BACKGROUND
The COVID-19 has caused severe challenges to global public health because it is highly contagious and can be lethal. Numerous ongoing and recently published researches have emerged. However, the research regarding COVID-19 is largely ongoing and inconclusive.
OBJECTIVE
A potential approach to accelerate COVID-19 research is to borrow information from the existing researches of the other viruses that belong to the same coronavirus family. We develop a natural language processing method for answering factoid questions related to COVID-19 using published articles as knowledge sources.
METHODS
Given a question, first, a BM25 based context retriever model is implemented to select the most relevant passages from the articles. Second, for each selected context passage, an answer is obtained using a pre-trained BERT question-answering model. Third, an opinion aggregator, which is a combination of biterm topic model (BTM) and k-means clustering, is applied to aggregating all answers into several opinions.
RESULTS
We apply the proposed pipeline to extract answers, opinions and the most frequent words to six questions from the COVID-19 Open Research Dataset Challenge (CORD-19).
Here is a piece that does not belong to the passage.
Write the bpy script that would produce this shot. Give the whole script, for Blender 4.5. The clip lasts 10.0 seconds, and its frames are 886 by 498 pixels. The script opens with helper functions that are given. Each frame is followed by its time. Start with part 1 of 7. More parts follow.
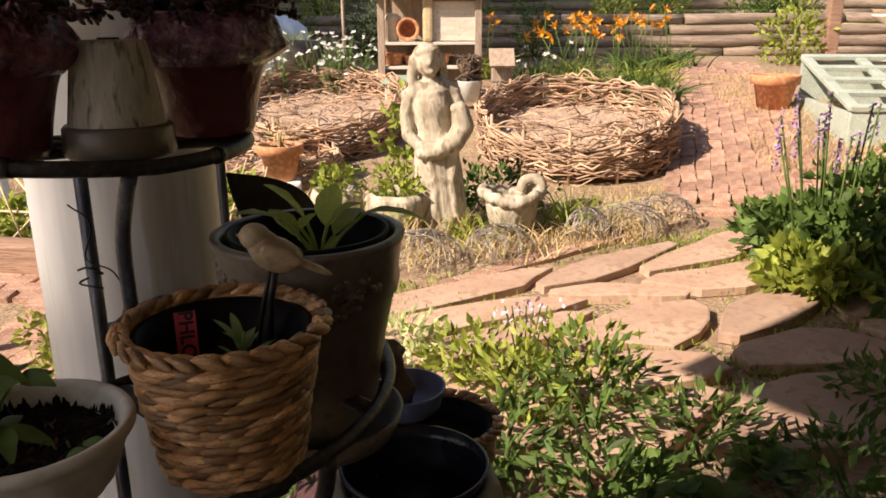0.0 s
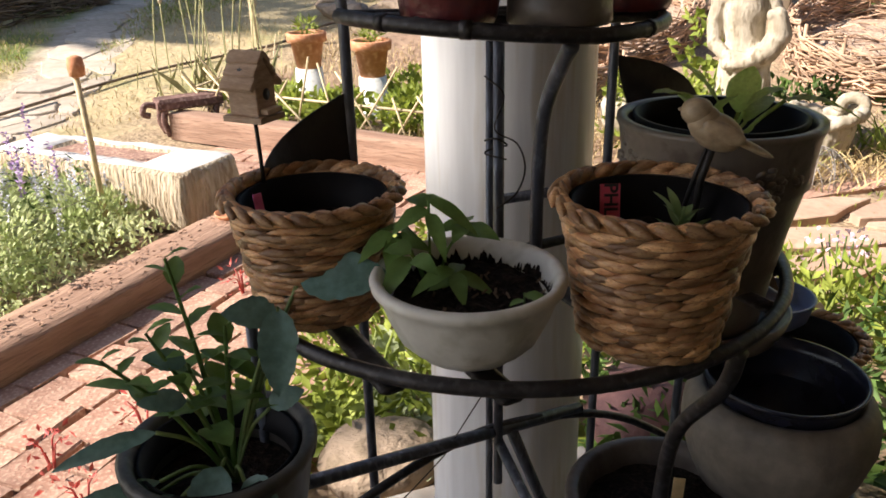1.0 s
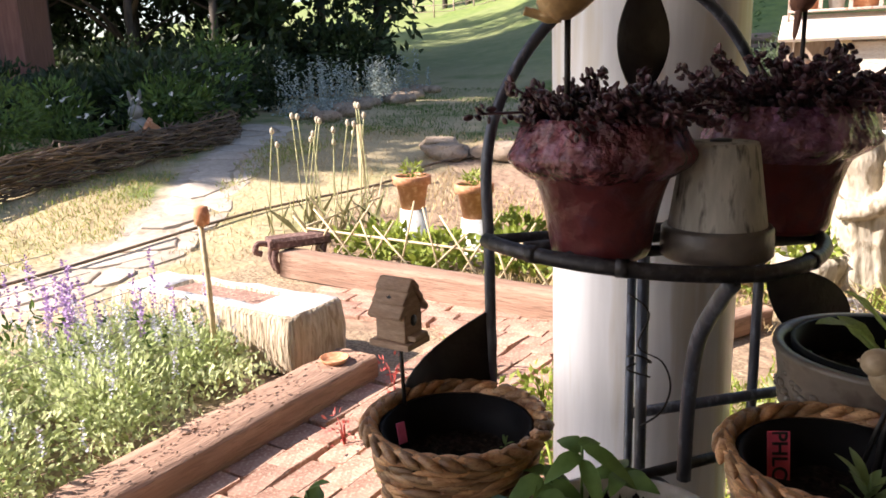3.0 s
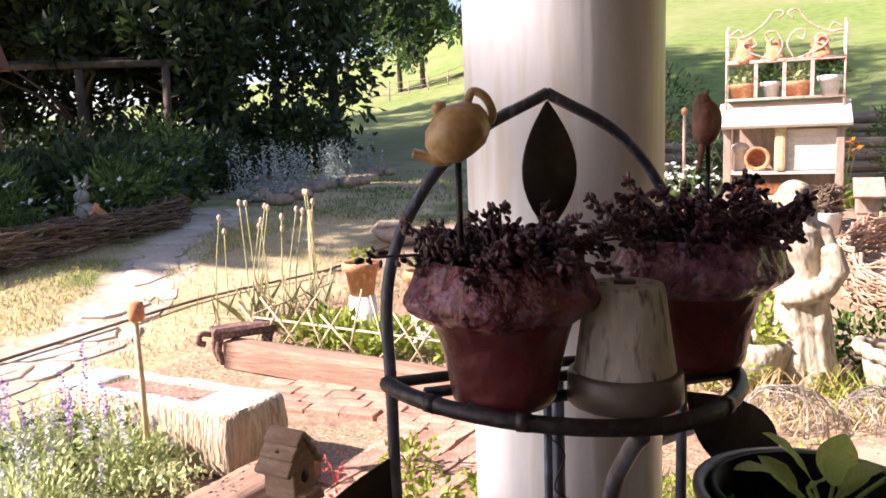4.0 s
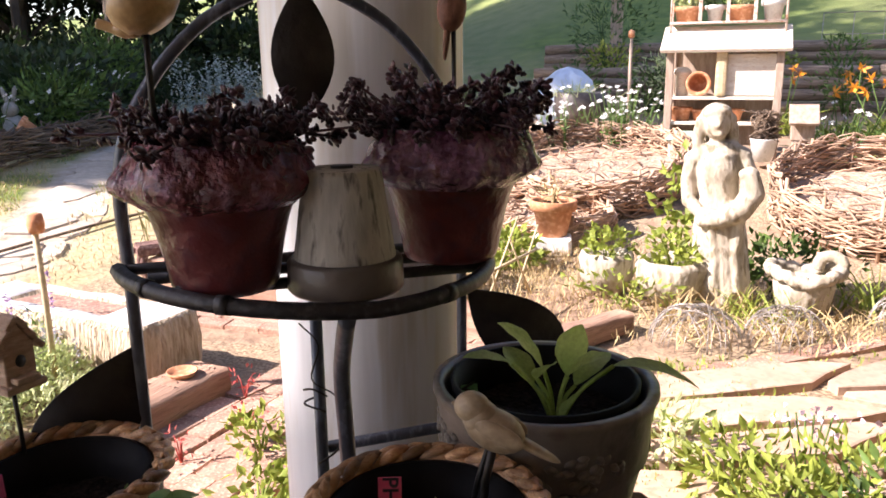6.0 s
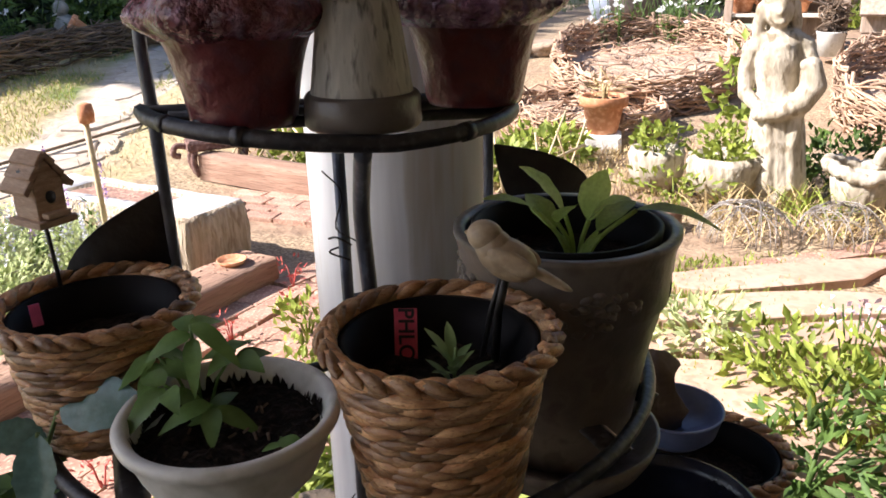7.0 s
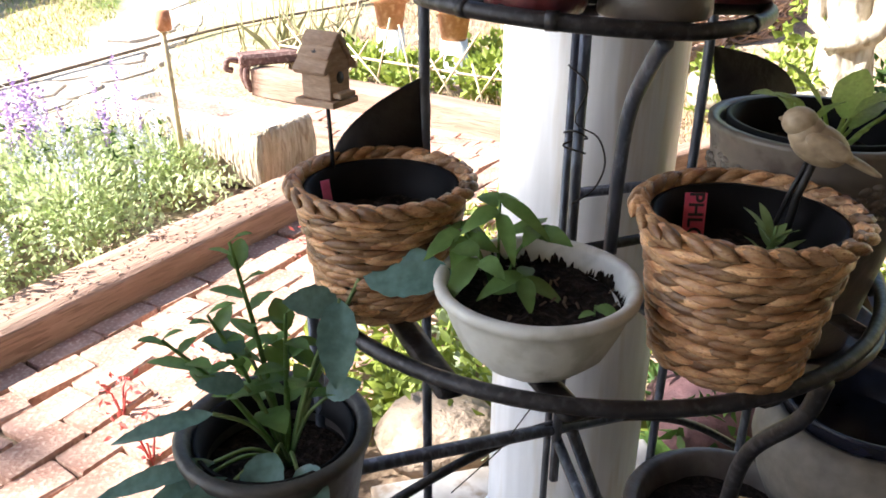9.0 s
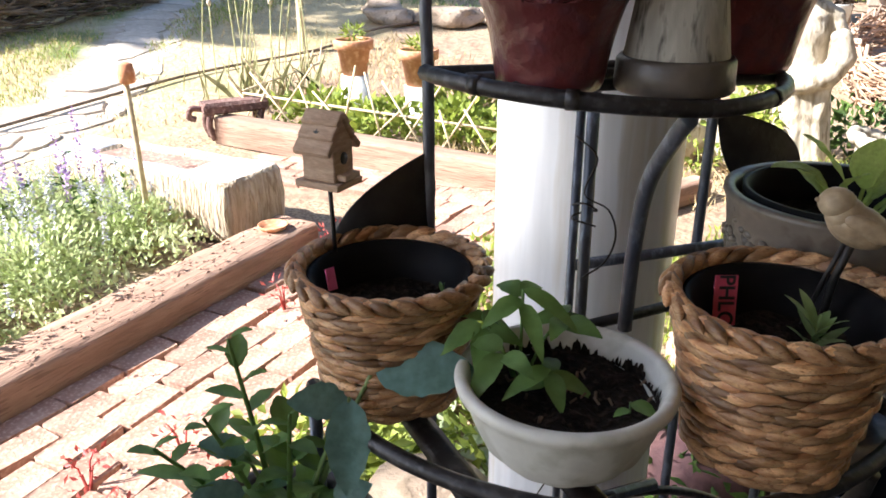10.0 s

By showing the longitudinal distributions of the opinions, we uncover the trends of opinions and popular words in the publications during four periods: before 1990, during 1990-2000, 2000-2010, 2011-2019, and after 2019. The changes in the opinions and popular words agree with several distinct characteristics and challenges of COVID-19, including a higher risk for senior people and people with pre-existing medical conditions, high contagion and rapid transmission, and more urgent need of screening and testing. The opinions and the popular words also provide additional insights for the COVID-19 related questions.
CONCLUSIONS
Compared with other methods for literature retriever and answer generation, opinion aggregation in our method leads to more interpretable, robust and comprehensive question-specific literature reviews. The results demonstrate the usefulness of the proposed method in answering COVID-19 related questions with main opinions and capturing the trends of research about COVID-19 and other relevant strains of coronavirus in recent years.